Walking has become my sanctuary. I set a goal to walk at least 1 to 3 miles every day, with three miles being my daily target. I choose to walk outside as much as possible, because I believe that nature and getting that vital dose of Vitamin C from the sun can help lift my spirits. When I walk alone, I pray, asking God to guide my steps and to help me navigate my grief. When I walk with my husband or friends, it’s a beautiful way to connect, share, and heal together.
Walking has opened a small window of healing—a way to reconnect with myself and with the world around me. It’s a reminder that even in the darkest moments, we can find light. Grief can be isolating, and it often strips away our sense of normalcy, our energy, even our social connections. But I’ve learned that moving forward, even in small ways, can help us reclaim what feels lost.

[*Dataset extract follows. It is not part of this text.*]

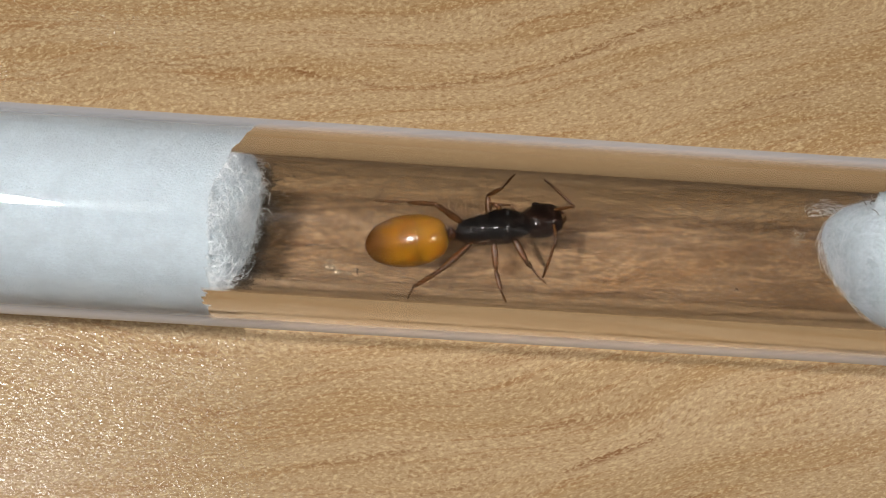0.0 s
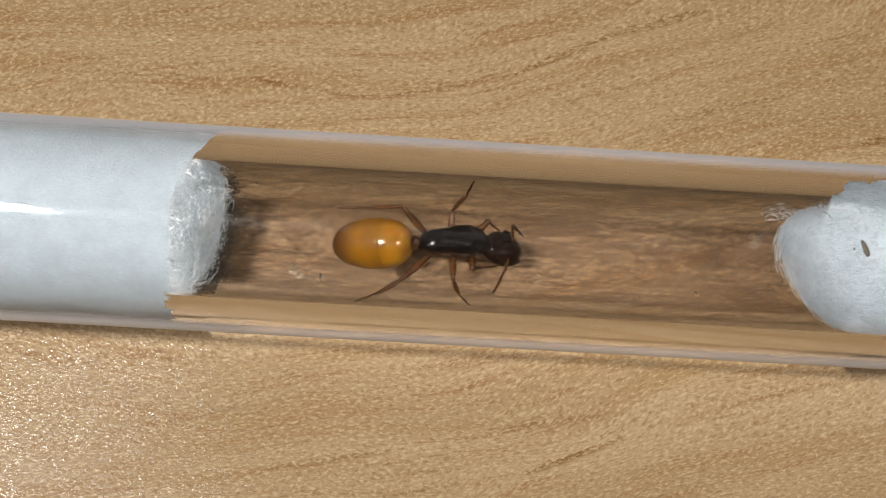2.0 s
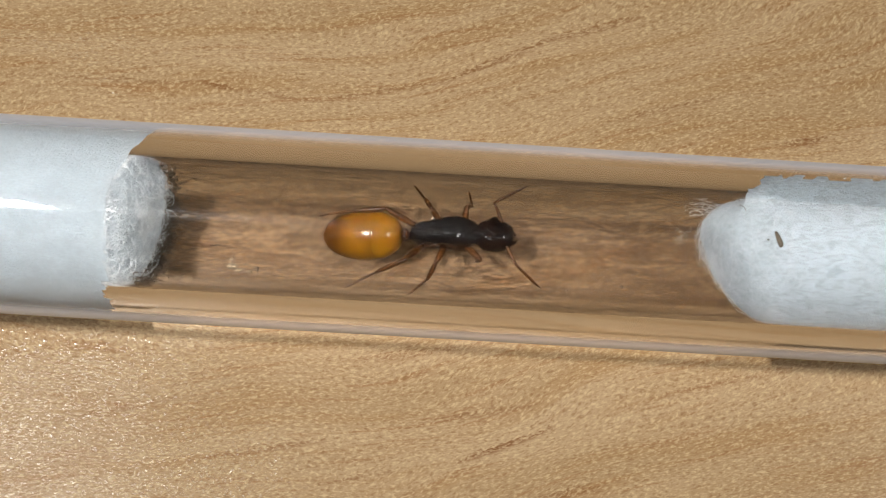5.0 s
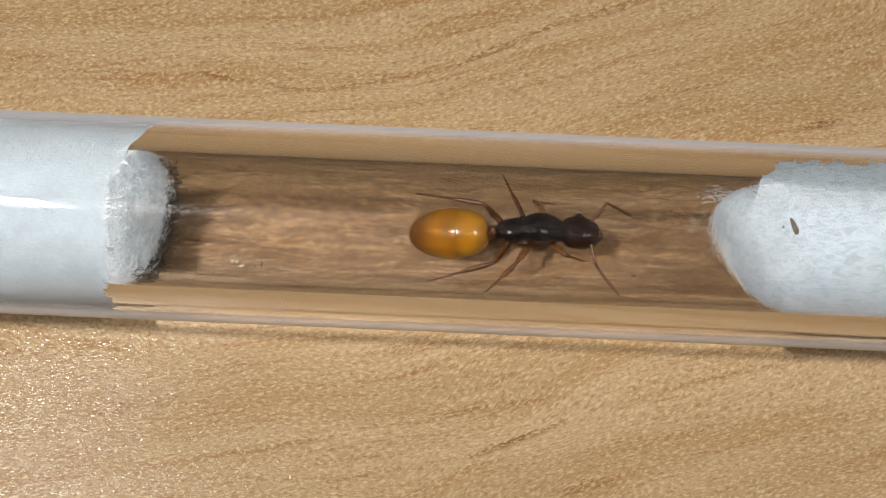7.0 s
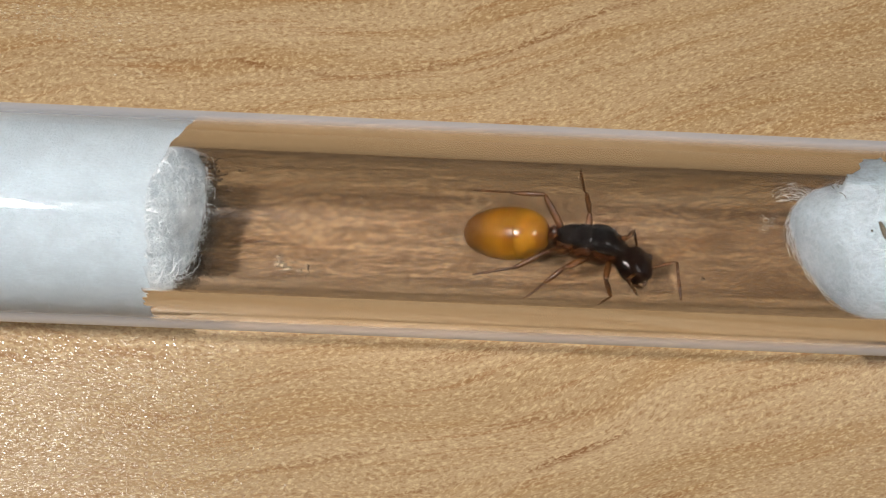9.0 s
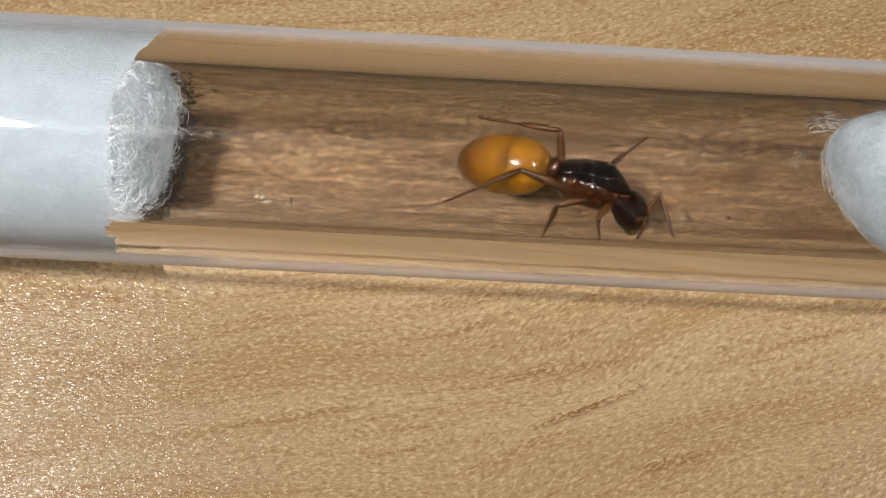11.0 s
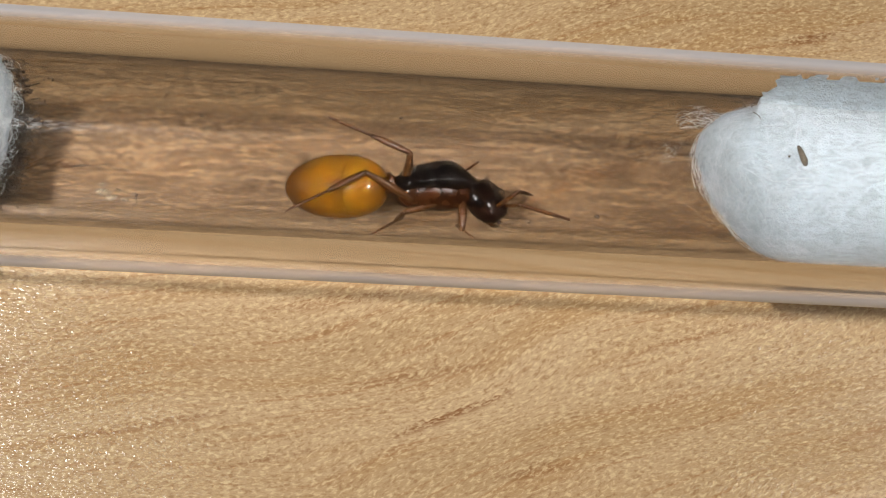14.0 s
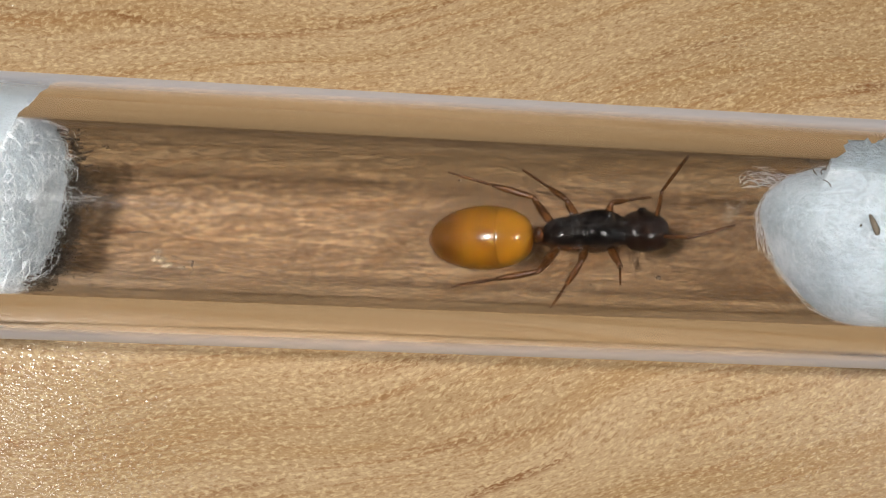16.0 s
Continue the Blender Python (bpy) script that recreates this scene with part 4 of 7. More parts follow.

To anyone who is walking through their own storm—whether it’s grief, loss, or simply feeling stuck—I want to encourage you: get up and move. It doesn’t have to be perfect or grand. Just taking that first step, no matter how small, is a victory. We owe it to ourselves to live, to heal, and to care for the most important person in our lives—us.
You’re not alone in this journey. Keep moving, keep praying, and be kind to yourself. Healing takes time, but with each step, you’re moving closer to finding your way back.